Specific regulatory compliance requirements will follow local employee health and safety regulations. Quite apart from those regulatory requirements, physical security measures also contribute to the safety of employees and visitors by ensuring that only authorised individuals are allowed into secure areas.
Visible physical security measures can act as a deterrent to potential threats. The presence of security cameras, access control systems, and alarms can discourage unauthorised individuals from attempting to breach security.
A physical security presence, or at least a recognition of the need for regular checks on infrastructure by security personnel will help with deterrence.
In the event of a security incident, physical security measures, such as video surveillance footage, can be invaluable for investigating and resolving the incident. They can provide crucial evidence and help identify the individuals involved.
Again, this might be a requirement for insurance coverage, or following up with law enforcement.
Integration with Cybersecurity
Physical security should be integrated with cybersecurity efforts to provide a comprehensive security strategy. For example, access controls should align with user permissions in digital systems, and security policies should cover both physical and digital aspects.
A final consideration is that of user education into the need for physical security and continual vigilance.
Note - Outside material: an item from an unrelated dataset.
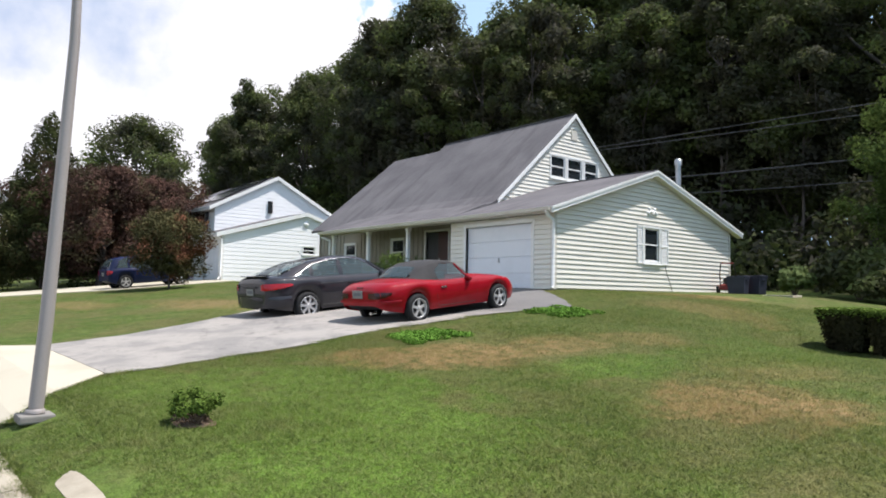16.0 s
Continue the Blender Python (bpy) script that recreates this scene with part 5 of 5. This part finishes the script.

Users need to have an awareness of corporate policy on physical security from induction onwards, both the need itself, and what to do if they see or suspect a physical security issue.
There should also be regular reinforcement sessions with users.
In conclusion, physical security maintenance is an integral part of a holistic IT security strategy. Neglecting physical security can leave an organisation vulnerable to a wide range of threats, including theft, data breaches, and disruptions. By implementing and regularly maintaining physical security measures, organisations can better protect their digital assets, data, and overall business operations.